Collected data ▸
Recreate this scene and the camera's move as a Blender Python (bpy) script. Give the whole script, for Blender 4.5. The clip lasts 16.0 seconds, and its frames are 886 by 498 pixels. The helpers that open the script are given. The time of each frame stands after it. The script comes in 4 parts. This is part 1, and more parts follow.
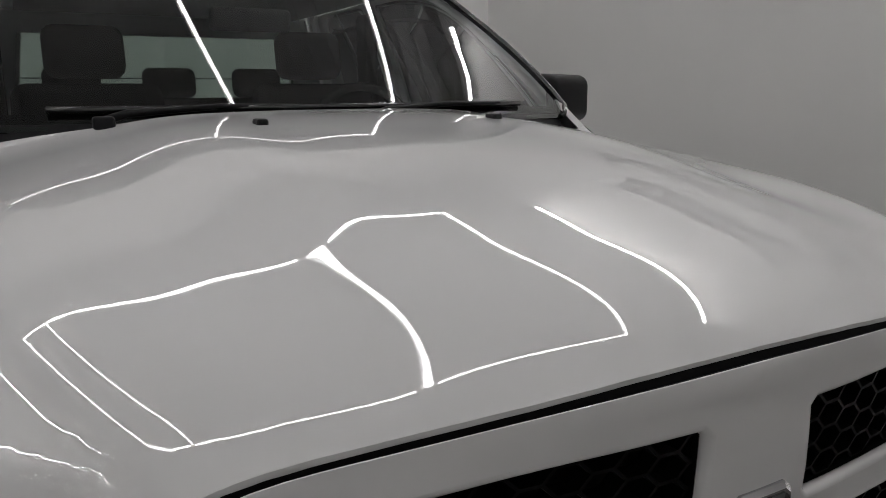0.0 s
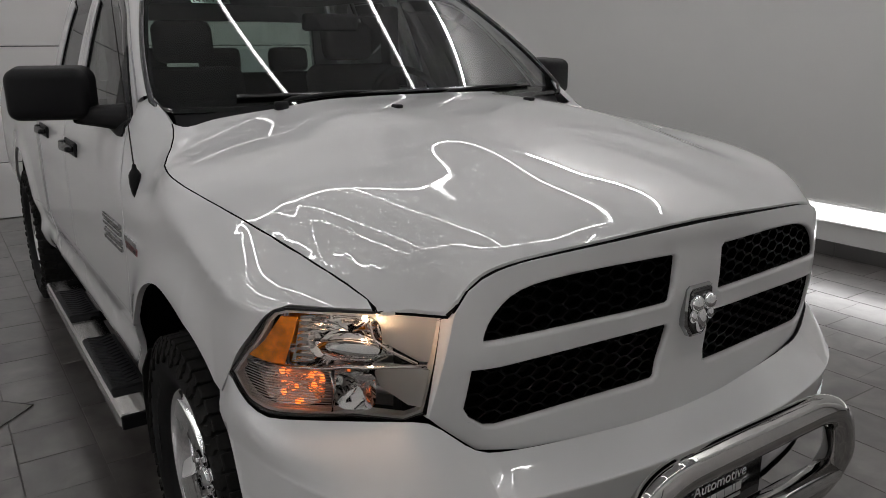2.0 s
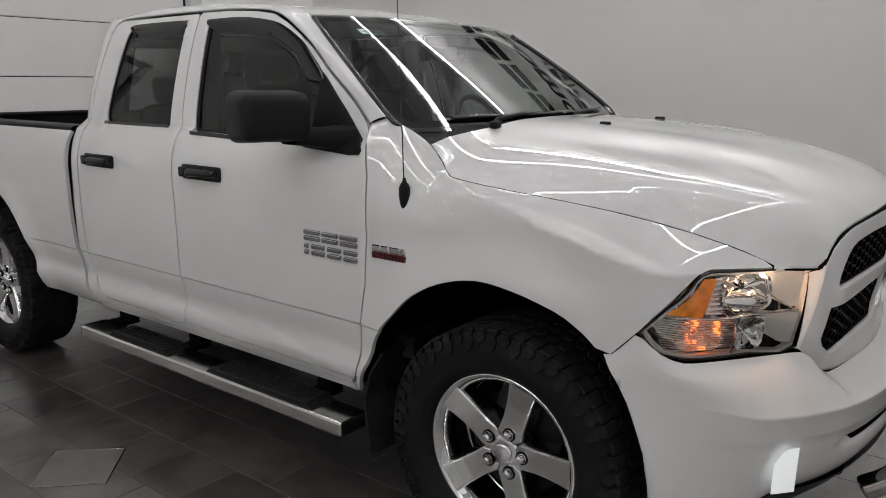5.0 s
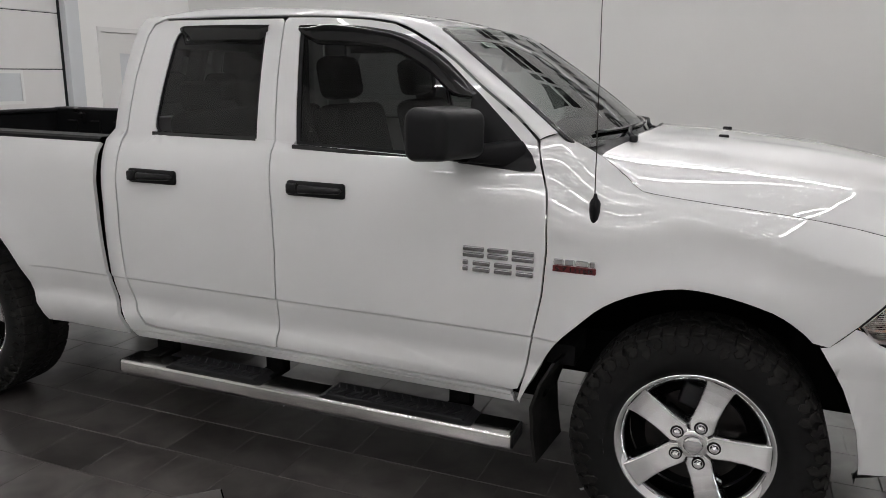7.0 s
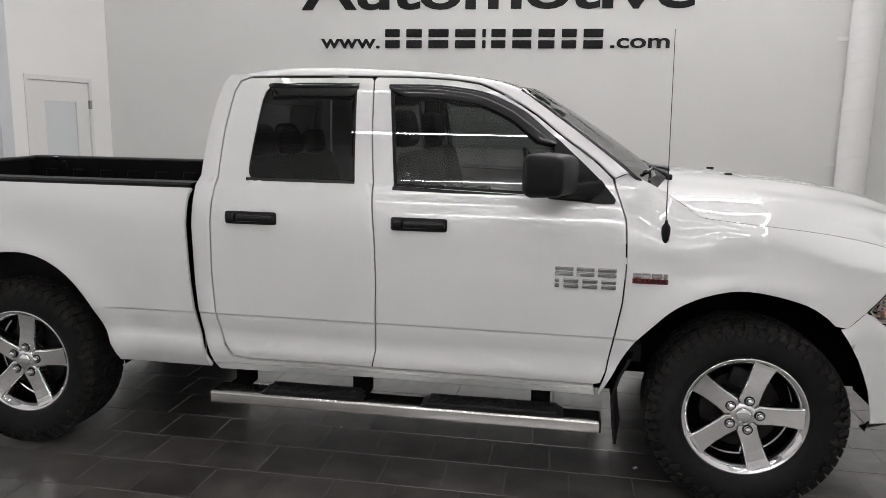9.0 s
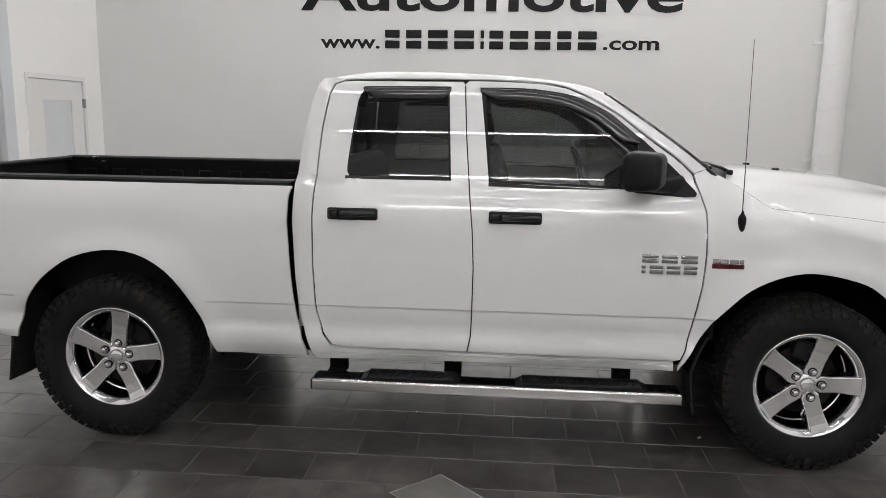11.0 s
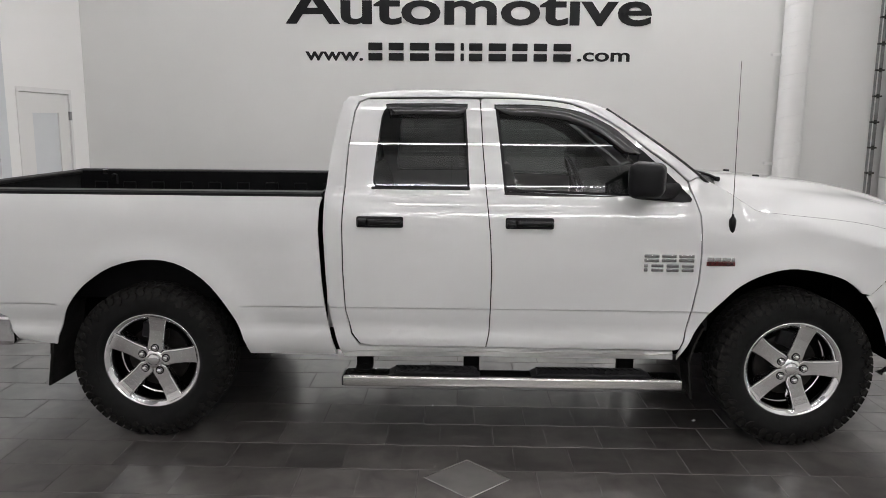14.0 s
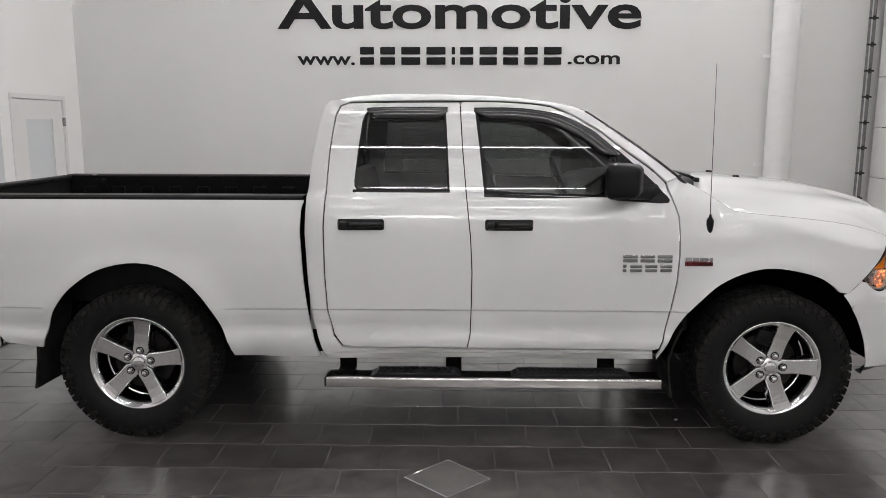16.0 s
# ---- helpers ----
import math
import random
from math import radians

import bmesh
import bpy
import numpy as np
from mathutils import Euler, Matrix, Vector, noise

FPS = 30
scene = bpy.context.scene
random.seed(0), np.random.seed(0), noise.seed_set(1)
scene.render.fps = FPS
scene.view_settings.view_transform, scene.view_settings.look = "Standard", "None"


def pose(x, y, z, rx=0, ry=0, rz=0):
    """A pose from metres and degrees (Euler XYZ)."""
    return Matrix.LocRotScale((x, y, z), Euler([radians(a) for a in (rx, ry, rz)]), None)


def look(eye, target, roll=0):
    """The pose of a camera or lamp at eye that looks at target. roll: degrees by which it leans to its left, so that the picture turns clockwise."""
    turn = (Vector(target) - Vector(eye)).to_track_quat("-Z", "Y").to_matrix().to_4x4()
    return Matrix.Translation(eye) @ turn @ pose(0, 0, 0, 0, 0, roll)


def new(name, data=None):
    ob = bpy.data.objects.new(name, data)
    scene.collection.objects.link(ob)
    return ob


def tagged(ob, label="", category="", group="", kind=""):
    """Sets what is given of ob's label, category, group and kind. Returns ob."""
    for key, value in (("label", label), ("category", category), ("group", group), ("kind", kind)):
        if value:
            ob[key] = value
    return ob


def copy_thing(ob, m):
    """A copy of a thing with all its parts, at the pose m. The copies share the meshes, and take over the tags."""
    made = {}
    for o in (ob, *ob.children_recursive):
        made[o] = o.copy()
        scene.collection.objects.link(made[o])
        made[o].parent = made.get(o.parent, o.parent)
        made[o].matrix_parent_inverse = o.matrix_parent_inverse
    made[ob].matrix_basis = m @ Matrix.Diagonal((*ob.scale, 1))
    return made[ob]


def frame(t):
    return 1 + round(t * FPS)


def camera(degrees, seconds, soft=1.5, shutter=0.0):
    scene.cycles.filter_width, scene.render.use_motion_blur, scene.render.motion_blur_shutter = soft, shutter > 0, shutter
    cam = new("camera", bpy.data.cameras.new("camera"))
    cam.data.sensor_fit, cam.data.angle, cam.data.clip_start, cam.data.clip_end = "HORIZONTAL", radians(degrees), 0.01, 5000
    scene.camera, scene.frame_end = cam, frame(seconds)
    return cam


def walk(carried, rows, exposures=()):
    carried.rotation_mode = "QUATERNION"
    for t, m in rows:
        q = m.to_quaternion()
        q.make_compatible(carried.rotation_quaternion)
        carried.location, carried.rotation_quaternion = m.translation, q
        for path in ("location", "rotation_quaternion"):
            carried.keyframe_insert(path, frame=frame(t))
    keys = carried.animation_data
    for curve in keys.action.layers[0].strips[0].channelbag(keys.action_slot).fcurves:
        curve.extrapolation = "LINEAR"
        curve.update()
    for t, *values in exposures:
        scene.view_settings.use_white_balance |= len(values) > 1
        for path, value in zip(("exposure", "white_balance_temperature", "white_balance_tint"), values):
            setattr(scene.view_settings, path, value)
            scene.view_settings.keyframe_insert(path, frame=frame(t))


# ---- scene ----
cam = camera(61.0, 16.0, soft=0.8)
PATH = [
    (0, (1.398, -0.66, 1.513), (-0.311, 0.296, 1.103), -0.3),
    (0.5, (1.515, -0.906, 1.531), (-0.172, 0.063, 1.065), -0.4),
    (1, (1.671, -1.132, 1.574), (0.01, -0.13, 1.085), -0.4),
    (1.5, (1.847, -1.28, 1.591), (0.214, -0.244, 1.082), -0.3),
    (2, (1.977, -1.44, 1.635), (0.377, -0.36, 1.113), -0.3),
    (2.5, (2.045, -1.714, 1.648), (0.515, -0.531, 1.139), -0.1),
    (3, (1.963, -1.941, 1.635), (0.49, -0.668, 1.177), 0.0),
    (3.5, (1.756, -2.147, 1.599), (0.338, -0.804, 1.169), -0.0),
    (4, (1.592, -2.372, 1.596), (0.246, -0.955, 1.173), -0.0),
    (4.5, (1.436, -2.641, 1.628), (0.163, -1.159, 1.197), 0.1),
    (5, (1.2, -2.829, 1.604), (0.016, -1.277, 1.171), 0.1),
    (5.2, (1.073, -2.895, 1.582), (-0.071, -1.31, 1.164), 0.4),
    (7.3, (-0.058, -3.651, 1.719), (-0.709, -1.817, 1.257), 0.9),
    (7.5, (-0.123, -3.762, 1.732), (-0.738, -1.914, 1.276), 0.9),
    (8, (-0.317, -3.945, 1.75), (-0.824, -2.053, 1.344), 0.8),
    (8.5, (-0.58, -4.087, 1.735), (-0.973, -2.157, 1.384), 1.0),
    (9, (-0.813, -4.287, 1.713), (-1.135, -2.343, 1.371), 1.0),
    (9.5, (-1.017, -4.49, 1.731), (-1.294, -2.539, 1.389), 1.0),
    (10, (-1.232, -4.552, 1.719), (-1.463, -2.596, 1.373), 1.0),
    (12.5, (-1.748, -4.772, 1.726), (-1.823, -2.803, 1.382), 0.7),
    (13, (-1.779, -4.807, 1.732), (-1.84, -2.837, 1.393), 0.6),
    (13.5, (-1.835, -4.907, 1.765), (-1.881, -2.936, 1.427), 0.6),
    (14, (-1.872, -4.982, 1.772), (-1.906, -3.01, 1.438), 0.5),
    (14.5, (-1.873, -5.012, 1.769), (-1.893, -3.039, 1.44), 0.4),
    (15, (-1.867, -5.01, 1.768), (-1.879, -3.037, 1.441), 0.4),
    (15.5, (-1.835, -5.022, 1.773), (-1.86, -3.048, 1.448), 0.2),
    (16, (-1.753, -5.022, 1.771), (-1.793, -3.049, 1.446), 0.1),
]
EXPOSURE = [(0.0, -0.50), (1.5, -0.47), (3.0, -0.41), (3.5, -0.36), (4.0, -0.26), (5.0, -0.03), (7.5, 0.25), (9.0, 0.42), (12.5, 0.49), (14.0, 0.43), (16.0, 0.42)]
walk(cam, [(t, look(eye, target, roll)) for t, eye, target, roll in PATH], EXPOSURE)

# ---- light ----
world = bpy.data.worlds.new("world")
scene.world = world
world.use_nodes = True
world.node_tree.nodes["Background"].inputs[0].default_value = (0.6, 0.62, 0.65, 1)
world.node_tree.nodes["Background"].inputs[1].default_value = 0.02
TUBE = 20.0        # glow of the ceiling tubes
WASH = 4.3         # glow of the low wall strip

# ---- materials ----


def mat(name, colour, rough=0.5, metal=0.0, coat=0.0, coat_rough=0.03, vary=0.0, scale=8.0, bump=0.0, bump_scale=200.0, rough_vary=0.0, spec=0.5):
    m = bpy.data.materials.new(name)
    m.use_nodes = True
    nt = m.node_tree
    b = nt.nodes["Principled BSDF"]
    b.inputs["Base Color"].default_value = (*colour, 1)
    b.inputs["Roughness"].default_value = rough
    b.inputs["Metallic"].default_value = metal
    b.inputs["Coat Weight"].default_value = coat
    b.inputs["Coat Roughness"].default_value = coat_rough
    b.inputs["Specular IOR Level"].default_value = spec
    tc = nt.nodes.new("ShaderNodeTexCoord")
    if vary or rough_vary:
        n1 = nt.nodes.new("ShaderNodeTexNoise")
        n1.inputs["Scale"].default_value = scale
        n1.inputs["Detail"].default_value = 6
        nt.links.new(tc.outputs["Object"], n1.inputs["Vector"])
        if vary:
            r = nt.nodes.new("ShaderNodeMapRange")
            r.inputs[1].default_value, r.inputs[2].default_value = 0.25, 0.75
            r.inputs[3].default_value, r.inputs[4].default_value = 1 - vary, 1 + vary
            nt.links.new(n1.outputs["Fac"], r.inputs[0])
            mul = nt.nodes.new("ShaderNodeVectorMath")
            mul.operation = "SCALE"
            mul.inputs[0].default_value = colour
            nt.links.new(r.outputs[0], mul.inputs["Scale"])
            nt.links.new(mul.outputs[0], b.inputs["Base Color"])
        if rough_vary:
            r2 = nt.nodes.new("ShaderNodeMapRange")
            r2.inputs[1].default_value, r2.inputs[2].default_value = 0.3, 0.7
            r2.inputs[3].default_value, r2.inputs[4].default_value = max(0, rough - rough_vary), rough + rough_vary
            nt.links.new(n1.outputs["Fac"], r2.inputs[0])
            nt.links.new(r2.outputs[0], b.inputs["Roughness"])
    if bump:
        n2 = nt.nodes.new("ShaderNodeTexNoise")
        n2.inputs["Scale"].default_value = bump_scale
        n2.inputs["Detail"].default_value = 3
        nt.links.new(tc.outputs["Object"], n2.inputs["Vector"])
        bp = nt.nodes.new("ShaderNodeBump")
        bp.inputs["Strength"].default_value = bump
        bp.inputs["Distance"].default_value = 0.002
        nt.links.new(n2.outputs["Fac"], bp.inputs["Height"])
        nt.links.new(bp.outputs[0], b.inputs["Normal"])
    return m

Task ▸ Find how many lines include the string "seconds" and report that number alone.

Exercise result ▸ 3